> _Exercise goal_
Only the lines from the one containing "More parts follow." through the one containing "return k.color(c).leafy(through_tint, amount).m" are to be copied, exactly and with both ends kept.
--- begin Working data ---
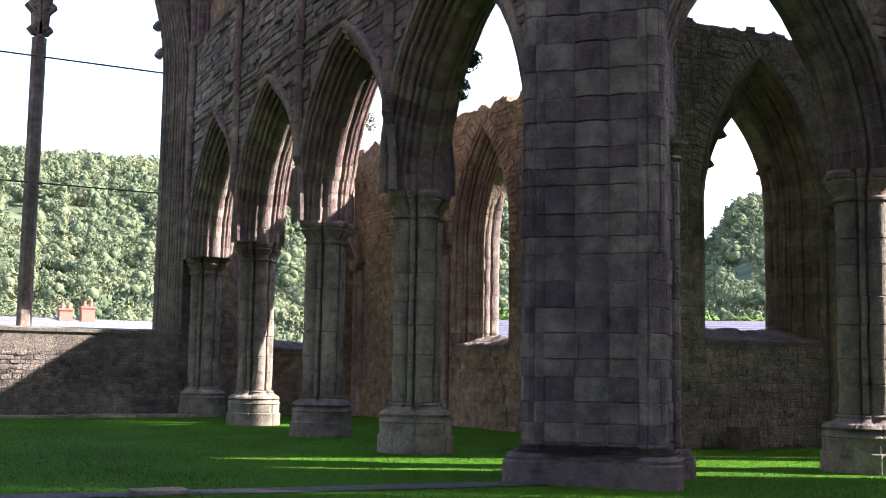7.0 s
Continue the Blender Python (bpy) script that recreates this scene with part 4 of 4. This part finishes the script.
slab(Side((-13, 0), (0, 1), (1, 0)), [(3, 0), (15, 0), (15, 20), (3, 20)], [], 0.0, -1.3, "wall_transept_north", GREY, label="north transept wall", category="wall", kind="structure")


# ---- houses beyond the walls ----
def cottage(x, y, turn, length, depth, eaves, ridge, chimneys, label):
    thing = new("cottage")
    lot = Lot()
    h, d = length / 2, depth / 2
    lot.add([(-h, -d, 0), (h, -d, 0), (h, d, 0), (-h, d, 0), (-h, -d, eaves), (h, -d, eaves), (h, d, eaves), (-h, d, eaves), (-h, 0, ridge - 0.1), (h, 0, ridge - 0.1)],
            [(0, 1, 5, 4), (2, 3, 7, 6), (1, 2, 6, 9, 5), (3, 0, 4, 8, 7)])
    lot.done("wall", RENDERED, thing)
    lot = Lot()
    for s in (-1, 1):
        rows = []
        for i in range(15):
            a = i / 14
            z, y0 = eaves - 0.15 + (ridge - eaves + 0.15) * a, s * (d + 0.3) * (1 - a)
            rows += [[(-h - 0.2, y0, z), (h + 0.2, y0, z)], [(-h - 0.2, y0, z + 0.012), (h + 0.2, y0, z + 0.012)]]
        lot.grid(rows)
    lot.done("roof", SLATE, thing)
    for cx, ch in chimneys:
        lot = Lot()
        lot.box(cx - 0.45, cx + 0.45, -0.35, 0.35, ridge - 0.8, ridge + ch)
        lot.box(cx - 0.52, cx + 0.52, -0.42, 0.42, ridge + ch, ridge + ch + 0.14)
        st = lot.done("chimney", BRICKRED, thing)
        for dx in (-0.22, 0.22):
            pot = Lot()
            tube(pot, [(cx + dx, 0, ridge + ch + 0.14), (cx + dx, 0, ridge + ch + 0.5), (cx + dx, 0, ridge + ch + 0.55)], [0.14, 0.11, 0.14], 10)
            pot.done("chimney_pot", BRICKRED, st)
    for wx in (-h * 0.6, 0, h * 0.6):
        lot = Lot()
        lot.box(wx - 0.5, wx + 0.5, -d - 0.03, -d + 0.03, 0.9, 2.0)
        lot.done("window", DARKGLASS, thing)
    thing.matrix_world = pose(x, y, 0, 0, 0, turn)
    return tagged(thing, label, "house", "houses beyond the ruin")


cottage(16.2, 82, 3, 16, 6.5, 2.9, 4.85, ((-3.0, 0.55), (-1.5, 0.75)), "low cottage with a slate roof and red brick chimneys")
cottage(38, 42, -42, 26, 6, 3.0, 4.25, (), "long low building with a pale slate roof")


# ---- trees ----
def crown_mesh(seed, lumps, leaf, count, size, squash=0.85, corners=4):
    """A crown of leaf clumps over irregular lumps; verts and faces round the origin, unit radius."""
    rng = np.random.RandomState(seed)
    v, f = [], []
    cs = [(0, 0, 0, 0.72)]
    for _ in range(lumps):
        d = rng.normal(size=3)
        d /= np.linalg.norm(d)
        d[2] = d[2] * 0.8 + 0.15
        cs.append((*(d * rng.uniform(0.45, 0.72)), rng.uniform(0.28, 0.46)))
    for _ in range(count):
        c = cs[rng.randint(len(cs))]
        d = rng.normal(size=3)
        d /= np.linalg.norm(d)
        p = np.array(c[:3]) + d * c[3] * rng.uniform(0.85, 1.06)
        p[2] *= squash
        a = np.cross(d, rng.normal(size=3))
        a /= np.linalg.norm(a)
        b = np.cross(d, a) + d * rng.uniform(-0.5, 0.5)
        s = leaf * rng.uniform(0.6, 1.4)
        k = len(v)
        v += [p - a * s, p - b * s * 0.8, p + a * s + d * s * 0.5, p + b * s * 0.8][:corners]
        f.append(tuple(range(k, k + corners)))
    return np.array(v) * size, f


def woods():
    rng = random.Random(77)
    protos = []
    for s in range(12):
        r2 = random.Random(900 + s)
        bm = bmesh.new()
        for k in range(6):
            a, e = r2.uniform(0, 6.28), r2.uniform(-0.2, 1.3)
            d = 0.0 if k == 0 else r2.uniform(0.35, 0.55)
            at = Vector((math.cos(a) * math.cos(e), math.sin(a) * math.cos(e), math.sin(e) * 1.1)) * d
            for p in bmesh.ops.create_icosphere(bm, subdivisions=1, radius=0.55 if k == 0 else r2.uniform(0.2, 0.32))["verts"]:
                p.co *= 1 + 0.55 * noise.noise(p.co * 3.1 + Vector((k * 3.3, s * 5.1, 0)))
                p.co += at
        bm.verts.index_update()
        cv, cf = np.array([tuple(p.co) for p in bm.verts]), [tuple(q.index for q in t.verts) for t in bm.faces]
        bm.free()
        lv, lf = crown_mesh(s, 13, 0.075, 520, 1.0, 1.0, 3) if s < 6 else crown_mesh(s, 13, 0.11, 230, 1.0, 1.0, 3)
        protos.append((np.concatenate([cv, lv]), cf + [tuple(i + len(cv) for i in q) for q in lf]))
    vs, fs, k = [], [], 0
    for _ in range(60000):
        az, r = rng.uniform(-2, 66), math.sqrt(rng.uniform(150 ** 2, 550 ** 2))
        if len(vs) >= 5000:
            break
        if rng.random() > min(1.0, 0.5 + r / 800):
            continue
        x, y = r * math.sin(radians(az)), r * math.cos(radians(az))
        z = ground_z(x, y)
        s = rng.uniform(2.3, 4.6)
        pv, pf = protos[rng.randrange(6) + (0 if r < 290 else 6)]
        a = rng.uniform(0, 6.28)
        c, n = math.cos(a), math.sin(a)
        q = pv * s
        q = np.stack([q[:, 0] * c - q[:, 1] * n + x, q[:, 0] * n + q[:, 1] * c + y, q[:, 2] * rng.uniform(0.9, 1.3) + z + s * 0.75], 1)
        vs.append(q)
        fs += [tuple(i + k for i in q2) for q2 in pf]
        k += len(q)
    make("far_woods", np.concatenate(vs).tolist(), fs, WOOD_FAR, label="dense green woodland covering the hillside", category="woods", kind="stuff", smooth=True)


woods()


def tree(x, y, height, spread, seed, label, low=0.0):
    rng = random.Random(seed)
    thing = new("tree")
    lot = Lot()
    pts = [(rng.uniform(-0.12, 0.12) * i, rng.uniform(-0.12, 0.12) * i, height * 0.6 * i / 5) for i in range(6)]
    tube(lot, pts, [0.28 - 0.035 * i for i in range(6)], 9)
    for _ in range(7):
        b = Vector(pts[rng.randint(2, 5)])
        a = rng.uniform(0, 6.28)
        e = b + Vector((math.cos(a) * spread * 0.6, math.sin(a) * spread * 0.6, height * rng.uniform(0.1, 0.3)))
        tube(lot, [tuple(b), tuple((b + e) / 2 + Vector((0, 0, 0.2))), tuple(e)], [0.12, 0.08, 0.03], 6)
    lot.done("trunk", BARK, thing)
    v, f = crown_mesh(seed, 16, 0.09 / spread, 9000, spread)
    v[:, 2] = v[:, 2] * (height - low) / (2 * spread) * 1.15 + (height + low) / 2
    make("crown", v.tolist(), f, LEAF if spread < 4.5 else WOOD_FAR, thing)
    thing.location = (x, y, 0)
    return tagged(thing, label, "tree", "trees beyond the ruin")


for i, (az, r, h, s) in enumerate(((39.5, 66, 6.2, 3.2), (42.5, 70, 6.0, 2.8), (52.5, 62, 7.2, 3.6), (55, 70, 6.0, 3.2), (58.5, 58, 8.0, 3.8), (61, 52, 6.2, 3.2), (29.6, 62, 6.5, 3.0), (33, 75, 6, 3), (24.5, 80, 6, 3.2), (1.0, 120, 15, 6.0), (3.6, 130, 12, 5.5), (6.2, 138, 10, 5.0))):
    tree(r * math.sin(radians(az)), r * math.cos(radians(az)), h, s, 100 + i, "leafy green tree beyond the ruined wall")

# ---- plants on the masonry ----
def wall_plant(x, y, z, r, seed, label, mat=None, leaf=0.1, count=260):
    v, f = crown_mesh(seed, 6, leaf, count, r, 0.9)
    thing = make("wall_plant", v.tolist(), f, mat or WOOD_FAR, label=label, category="plant", kind="stuff")
    thing.location = (x, y, z)
    return thing


wall_plant(11.08, 20.42, 8.1, 0.42, 301, "dark shrub growing out of the arch masonry", count=900)
wall_plant(11.05, 20.62, 7.55, 0.4, 302, "dark trailing shrub rooted in the arch masonry", count=700)
wall_plant(11.4, 26.02, 7.9, 0.36, 303, "small shrub growing on the arch stones")
wall_plant(23.7, 19.95, 2.6, 0.3, 304, "tuft of bright green grass on the window sill", LEAF)
wall_plant(19.1, 13.6, 9.72, 0.2, 305, "small green plant on the arch's point", LEAF, count=120)

# ---- grass on the lawn ----
def blades(count):
    rng = np.random.RandomState(8)
    x, y = rng.uniform(-2, 30, count), 5.0 + 33.0 * rng.uniform(0, 1, count) ** 1.15
    a, h, w = rng.uniform(0, 6.28, count), rng.uniform(0.015, 0.04, count), rng.uniform(0.006, 0.014, count)
    lx, ly = rng.uniform(-0.03, 0.03, count), rng.uniform(-0.03, 0.03, count)
    z = np.full(count, -0.012)
    p = np.stack([np.stack([x - w * np.cos(a), y - w * np.sin(a), z], 1), np.stack([x + w * np.cos(a), y + w * np.sin(a), z], 1), np.stack([x + lx, y + ly, h], 1)], 1).reshape(-1, 3)
    make("grass", p.tolist(), [(3 * i, 3 * i + 1, 3 * i + 2) for i in range(count)], GRASS, label="short green grass of the lawn", category="grass", kind="stuff")


blades(150000)

# ---- small things on the lawn ----
EARTH = plain("dark_earth", (0.045, 0.042, 0.038), 0.95, scale=14, vary=0.5)
lot, n = Lot(), 40
edge = lambda x, s: 15.6 - 0.085 * x + 0.06 * noise.noise((x * 1.3, s, 1))
lot.grid([[(x, edge(x, 1), 0.012) for x in np.linspace(-0.5, 9.3, n)], [(x, edge(x, 2) - 0.3, 0.018) for x in np.linspace(-0.5, 9.3, n)], [(x, edge(x, 3) - 0.62, 0.012) for x in np.linspace(-0.5, 9.3, n)]])
lot.done("path", EARTH, label="narrow strip of bare dark earth across the lawn", category="path", kind="structure")
m = Lot()
m.box(3.35, 4.05, 14.75, 15.2, -0.03, 0.06)
m.done("stone_slab", BUFF, label="small pale stone slab let into the earth strip", category="slab")
m = Lot()
m.box(17.7, 18.25, 19.45, 19.9, -0.05, 0.5)
m.done("stone_block", MORTAR, label="dark squared stone block against the chapel wall", category="stone block")
m = Lot()
tube(m, [(0.3, 14.62, 10.45), (0.4, 14.55, 10.75), (0.5, 14.5, 11.05)], [0.05, 0.08, 0.1], 9)
m.done("broken_rib", MOULD, label="stump of a broken vault rib high on the pier", category="rib")
rng = random.Random(11)
for k in range(7):
    bm = bmesh.new()
    bmesh.ops.create_icosphere(bm, subdivisions=1, radius=rng.uniform(0.1, 0.22))
    for p in bm.verts:
        p.co *= 0.8 + 0.4 * noise.noise(p.co * 6 + Vector((k, 0, 0)))
        p.co.z *= 0.6
    ob = make("fallen_stone", [tuple(p.co) for p in bm.verts], [tuple(q.index for q in t.verts) for t in bm.faces], RUBBLE, label="rough fallen stone at the foot of the chapel wall", category="stone", group="fallen stones by the chapel wall")
    bm.free()
    ob.location = (18.5 + k * 0.42 + rng.uniform(-0.1, 0.1), 19.72 + rng.uniform(-0.1, 0.1), 0.06)
m = Lot()
rng = random.Random(4)
for k in range(9):
    u = 1.2 + k * 1.02
    m.box(u, u + 0.98, 37.0, 37.8, -0.05, 0.07 + rng.uniform(0, 0.03))
m.done("stone_step", BUFF, label="low worn stone step along the east wall", category="step")

# ---- the stones that can be told apart ----
for picked, mat, parent, name in LATER:
    for q in picked:
        make(name, q[2], q[3], mat, parent)
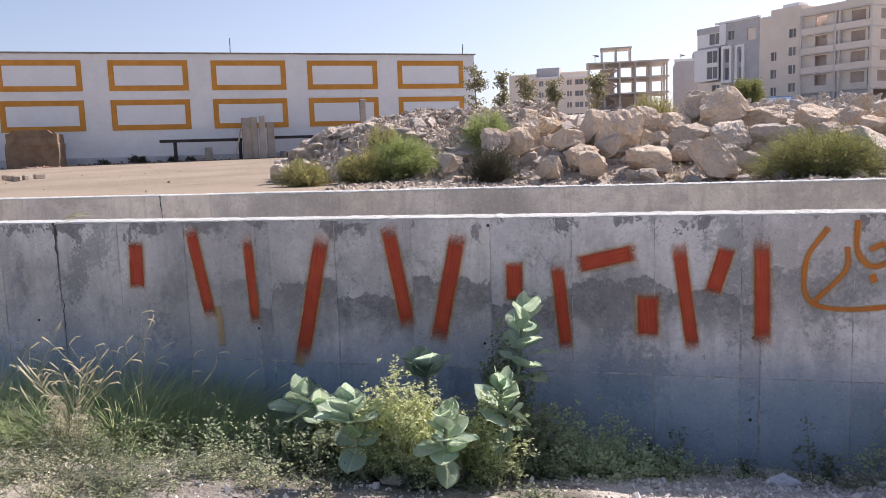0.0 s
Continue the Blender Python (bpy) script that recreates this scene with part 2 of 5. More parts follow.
M_BOULDER = stone_material("limestone", (0.82, 0.695, 0.565), (0.93, 0.83, 0.71), (0.88, 0.63, 0.40), 2.6)
M_BOULDER_GREY = stone_material("grey_limestone", (0.70, 0.645, 0.58), (0.88, 0.82, 0.75), (0.78, 0.655, 0.52), 2.6)
M_BOULDER_GOLD = stone_material("ochre_limestone", (0.74, 0.60, 0.42), (0.90, 0.80, 0.66), (0.86, 0.56, 0.24), 1.6)
M_FAR_STONE = stone_material("lot_stone", (0.50, 0.455, 0.41), (0.68, 0.62, 0.55), (0.60, 0.50, 0.40), 2.0)
M_PALE_STONE = stone_material("pale_limestone", (0.84, 0.79, 0.66), (0.92, 0.87, 0.76), (0.84, 0.75, 0.58), 2.0)
M_RUBBLE = stone_material("broken_concrete", (0.60, 0.545, 0.485), (0.82, 0.765, 0.70), (0.66, 0.55, 0.44), 3.0)


def chips_material(name, c1, c2):
    k = Mat(name, 0.95)
    fine = k.noise(40, 6, 0.7)
    c = k.mix(k.chance(True), c1, c2)
    c = k.mix(k.math("MULTIPLY", k.span(fine, 0.4, 0.7), 0.4), c, k.mix(1.0, c, 0.6, "MULTIPLY"))
    return k.color(c).bump(fine, 0.5, 0.01).m


M_GRAVEL = chips_material("gravel", (0.54, 0.51, 0.46), (0.85, 0.81, 0.75))
M_SCREE = chips_material("scree", (0.34, 0.285, 0.235), (0.72, 0.63, 0.53))


def leaf_material(name, c1, c2, through_tint, amount=0.35, rough=0.55, island=True):
    k = Mat(name, rough, 0, 0.35)
    n = k.noise(7, 4)
    c = k.mix(k.chance(island), c1, c2)
    c = k.mix(1.0, c, k.mix(n, (0.7, 0.7, 0.7), (1.15, 1.15, 1.15)), "MULTIPLY")
    return k.color(c).leafy(through_tint, amount).m


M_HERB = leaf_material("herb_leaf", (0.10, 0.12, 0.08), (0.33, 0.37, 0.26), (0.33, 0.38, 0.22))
# sunlit and shadowed leaf tones of the herb are both put in this colour
M_HERB_PALE_LIT = leaf_material("pale_lit_herb_leaf", (0.25, 0.28, 0.14), (0.80, 0.83, 0.57), (0.77, 0.83, 0.46), 0.52)
M_SHRUB = leaf_material("shrub_leaf", (0.145, 0.20, 0.075), (0.37, 0.44, 0.19), (0.42, 0.50, 0.18), 0.42)
M_SHRUB_MID = leaf_material("mid_shrub_leaf", (0.10, 0.115, 0.05), (0.31, 0.32, 0.14), (0.33, 0.35, 0.12), 0.4)
M_SHRUB_OLIVE = leaf_material("olive_shrub_leaf", (0.17, 0.165, 0.075), (0.40, 0.38, 0.18), (0.44, 0.42, 0.16), 0.42)
M_SHRUB_DARK = leaf_material("dark_shrub_leaf", (0.035, 0.038, 0.026), (0.11, 0.10, 0.065), (0.10, 0.10, 0.05), 0.2)
M_TREE_LEAF = leaf_material("tree_leaf", (0.15, 0.14, 0.09), (0.36, 0.335, 0.21), (0.36, 0.34, 0.18))
M_GRASS = leaf_material("grass_blade", (0.23, 0.32, 0.17), (0.60, 0.72, 0.42), (0.60, 0.73, 0.36), 0.48)
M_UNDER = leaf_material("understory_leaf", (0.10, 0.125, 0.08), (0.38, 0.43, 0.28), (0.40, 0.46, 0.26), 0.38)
M_SEED = leaf_material("seed_fluff", (0.76, 0.71, 0.56), (0.90, 0.86, 0.73), (0.86, 0.80, 0.62), 0.5)
M_GREYHERB = leaf_material("grey_herb_leaf", (0.32, 0.33, 0.24), (0.80, 0.78, 0.62), (0.72, 0.72, 0.52), 0.5)
M_BLUEHERB = leaf_material("shade_herb_leaf", (0.26, 0.33, 0.19), (0.74, 0.81, 0.57), (0.70, 0.79, 0.46), 0.5)
M_STRAW = leaf_material("dry_straw", (0.46, 0.44, 0.33), (0.74, 0.71, 0.57), (0.70, 0.66, 0.47), 0.45)
M_DRY = leaf_material("dry_shrub_leaf", (0.36, 0.32, 0.26), (0.68, 0.60, 0.50), (0.60, 0.52, 0.40), 0.45)
M_TWIG = simple("twig_bark", (0.13, 0.10, 0.07), (0.24, 0.19, 0.14), 30)
M_STEM = simple("green_stem", (0.20, 0.23, 0.13), (0.34, 0.36, 0.24), 30)


def broad_leaf_material():
    """Thick waxy grey-green leaf with a pale midrib and side veins."""
    k = Mat("waxy_leaf", 0.5, 0, 0.4).local()
    x, y = k.axis(0), k.axis(1)
    rib = k.math("SUBTRACT", 1.0, k.span(k.math("ABSOLUTE", x), 0.006, 0.03))
    wave = k.math("SINE", k.math("MULTIPLY", k.math("SUBTRACT", y, k.math("MULTIPLY", k.math("ABSOLUTE", x), 0.6)), 42.0))
    vein = k.math("MULTIPLY", k.span(wave, 0.86, 1.0), 0.55)
    c = k.mix(k.noise(3.5, 5), (0.54, 0.645, 0.575), (0.72, 0.79, 0.69))
    c = k.mix(1.0, c, k.mix(k.chance(), (0.80, 0.85, 0.86), (1.06, 1.05, 1.0)), "MULTIPLY")
    c = k.mix(k.math("MAXIMUM", rib, vein), c, (0.80, 0.82, 0.68))
    return k.color(c).bump(k.math("MAXIMUM", rib, vein), 0.3, 0.01).leafy(k.mix(1.0, c, (1.0, 1.06, 0.93), "MULTIPLY"), 0.54).m


M_WAXY = broad_leaf_material()


def paint_material(name, c1, c2, cover, core=0.62):
    """Sprayed paint: dense in the middle of a stroke, dusting out at its edges."""
    k = Mat(name, 0.6).local()
    u = k.n.new("ShaderNodeUVMap").outputs[0]
    across = k.math("ABSOLUTE", k.math("SUBTRACT", k.axis(0, u), 0.5))
    along = k.math("ABSOLUTE", k.math("SUBTRACT", k.axis(1, u), 0.5))
    n = k.noise(9, 6, 0.7)
    grit = k.noise(160, 3, 0.7)
    e = k.math("MAXIMUM", k.math("MULTIPLY", across, 2.0), k.math("MULTIPLY", along, 2.0))
    e = k.math("ADD", e, k.math("MULTIPLY", k.math("SUBTRACT", n, 0.5), 0.25))
    e = k.math("ADD", e, k.math("MULTIPLY", k.math("SUBTRACT", grit, 0.5), 0.5))
    a = k.math("MULTIPLY", k.math("SUBTRACT", 1.0, k.span(e, core, 0.98)), cover)
    um = k.n.new("ShaderNodeMapping")
    um.inputs["Scale"].default_value = (7.0, 0.7, 1.0)
    k.l.new(u, um.inputs["Vector"])
    streak = k.noise(1.6, 4, 0.6, um.outputs[0])
    k.color(k.mix(k.span(k.math("ADD", k.math("MULTIPLY", n, 0.4), k.math("MULTIPLY", streak, 0.6)), 0.30, 0.75), c1, c2))
    k.l.new(a, k.b.inputs["Alpha"])
    return k.m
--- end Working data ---
> _Finished task_
Continue the Blender Python (bpy) script that recreates this scene with part 2 of 5. More parts follow.
M_BOULDER = stone_material("limestone", (0.82, 0.695, 0.565), (0.93, 0.83, 0.71), (0.88, 0.63, 0.40), 2.6)
M_BOULDER_GREY = stone_material("grey_limestone", (0.70, 0.645, 0.58), (0.88, 0.82, 0.75), (0.78, 0.655, 0.52), 2.6)
M_BOULDER_GOLD = stone_material("ochre_limestone", (0.74, 0.60, 0.42), (0.90, 0.80, 0.66), (0.86, 0.56, 0.24), 1.6)
M_FAR_STONE = stone_material("lot_stone", (0.50, 0.455, 0.41), (0.68, 0.62, 0.55), (0.60, 0.50, 0.40), 2.0)
M_PALE_STONE = stone_material("pale_limestone", (0.84, 0.79, 0.66), (0.92, 0.87, 0.76), (0.84, 0.75, 0.58), 2.0)
M_RUBBLE = stone_material("broken_concrete", (0.60, 0.545, 0.485), (0.82, 0.765, 0.70), (0.66, 0.55, 0.44), 3.0)


def chips_material(name, c1, c2):
    k = Mat(name, 0.95)
    fine = k.noise(40, 6, 0.7)
    c = k.mix(k.chance(True), c1, c2)
    c = k.mix(k.math("MULTIPLY", k.span(fine, 0.4, 0.7), 0.4), c, k.mix(1.0, c, 0.6, "MULTIPLY"))
    return k.color(c).bump(fine, 0.5, 0.01).m


M_GRAVEL = chips_material("gravel", (0.54, 0.51, 0.46), (0.85, 0.81, 0.75))
M_SCREE = chips_material("scree", (0.34, 0.285, 0.235), (0.72, 0.63, 0.53))


def leaf_material(name, c1, c2, through_tint, amount=0.35, rough=0.55, island=True):
    k = Mat(name, rough, 0, 0.35)
    n = k.noise(7, 4)
    c = k.mix(k.chance(island), c1, c2)
    c = k.mix(1.0, c, k.mix(n, (0.7, 0.7, 0.7), (1.15, 1.15, 1.15)), "MULTIPLY")
    return k.color(c).leafy(through_tint, amount).m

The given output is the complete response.